03.17.2015

IEX Licenses TCA Data from Abel Noser

03.17.2015
Terry Flanagan

As the one-year anniversary nears of the publication of Michael Lewis’ Flash Boys, one of the central players in that story, dark-pool operator IEX Group, has inked a deal with Abel Noser Solutions to license its universe of data which it will use to measure the effectiveness of its crossing systems.

Abel Noser will provide this data to IEX on a quarterly basis in order for IEX to enhance analysis of trading on its own market as compared to that on other venues.

“We have a shared outlook with IEX about the way that the equity exchanges are organized today, that fragmentation has not really been good for institutional investors, nor have high-frequency traders and the way that market making occurs today,” Ted Morgan, chief operating officer at Abel Noser Solutions, told Markets Media. “We’re finding that they’re having a pretty favorable cross rate, certainly better than any other dark pool that we’ve worked with recently.”

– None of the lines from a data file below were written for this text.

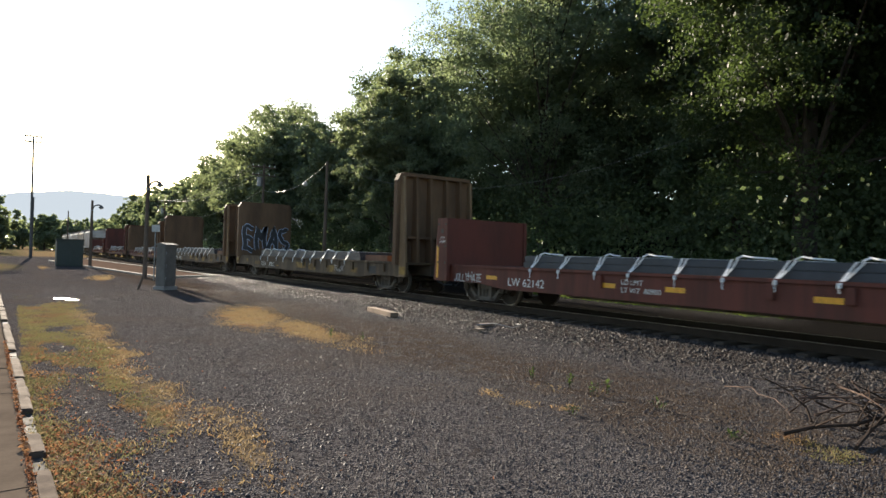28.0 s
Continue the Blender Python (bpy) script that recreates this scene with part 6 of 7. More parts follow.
    patch(w, -2.85, -3.2, 2.98, 3.02, M_LOCO_WHITE, "flat", "small_bar", 0.006, x=1.5)
    for k in range(5):
        patch(w, -0.03, -0.95 + 0.1 * k, 3.05 - 0.2 * k, 3.15 - 0.2 * k, M_LOCO_WHITE, "flat", "nose_stripe", 0.006, x=1.4)
    for k in range(6):
        patch(w, -9.56 - 0.03 * k, -10.85 - 0.09 * k, 3.12 + 0.105 * k, 3.19 + 0.105 * k, M_LOCO_WHITE, "flat", "emblem_stripe", 0.006, x=1.05, skew=0.3)
    for y0, y1 in ((-11.6, -12.3), (-12.42, -13.2)):
        patch(w, y0, y1, 3.1, 3.73, M_LOCO_WHITE, "flat", "emblem_block", 0.006, x=1.05, skew=0.2)
    for z, n, y0, y1 in ((2.68, 7, -11.42, -12.95), (2.41, 8, -11.36, -13.1)):
        for k in range(n):
            a, b = y0 + (y1 - y0) * k / n, y0 + (y1 - y0) * (k + 0.82) / n
            patch(w, a, b, z, z + 0.2, M_LOCO_WHITE, "flat", "emblem_bar", 0.006, x=1.05, skew=0.05)
    for y, z in ((-9.4, 2.2), (-13.5, 3.9), (-14.3, 3.4), (-16.2, 3.4), (-12.3, 2.25), (-13.5, 2.3)):
        patch(w, y, y - 0.16, z, z + 0.07, M_LOCO_WHITE, "flat", "notice", 0.006, x=1.125)
    TRAIN.append((w, place))
    return w


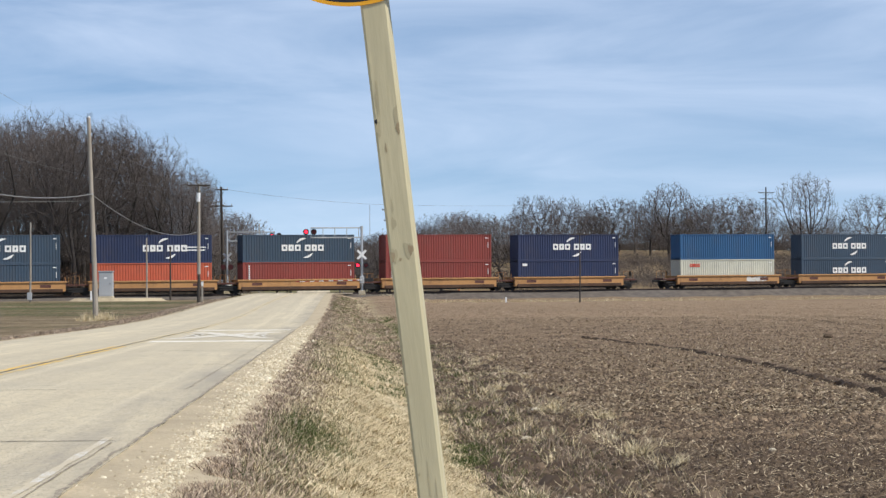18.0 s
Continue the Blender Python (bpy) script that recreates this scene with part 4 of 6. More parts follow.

Abel Noser Solutions provides transaction cost analysis, which looks at how efficiently exchanges, brokers, crossing networks and institutions execute trades. The company collects, aggregates and benchmarks data from clients to see which has the lowest execution costs.

Increasingly, TCA is being used to evaluate specific execution venues in an effort to detect information leakage and adverse selection.

“User are interested in stacking venues up against each other to see if one of them might have a better spread capture or might be suspicious in terms of information leakage, and maybe there’s some gaming going on there,” Morgan said.

The key word is ‘slippage’, or the difference in price when an order was placed and when it was executed—as well as taking into account commissions, fees, bid-ask spreads and taxes.

“The single biggest change is the greater interest in the market micro-structure issues, as fragmentation has started to dominate the narrative in equity trading,” said Morgan. “Clients used to be concerned with the big picture: What was the total cost of my order? Did I use the right algo? Is my manager timing these orders well? That focus has changed. Clients are now keenly interested in which venues their individual quotes are getting executed in. They’re keenly interested in how much of a spread that they’re paying, and whether or not they’re leaking information and whether the price changed in the milliseconds after they have placed their order.”

In a release, IEX chief executive Brad Katsuyama said: “We at IEX take pride in our cutting-edge technology and balanced market design, but it only matters to investors and their fiduciaries if we can support our trading performance with third party metrics that are also trusted. We are proud to partner with Abel Noser to validate, measure and benchmark the high quality execution that more and more stakeholders are receiving by trading on IEX.”

In January 2015, IEX averaged volumes of 133 million shares, or roughly 1% of all equity trading volumes. According to an SEC paper on Alternative Trading Systems (ATS; also known as “dark pools”), IEX’s average order size and fill size exceeded that of the five largest ATS and the average of all venues, including traditional exchanges.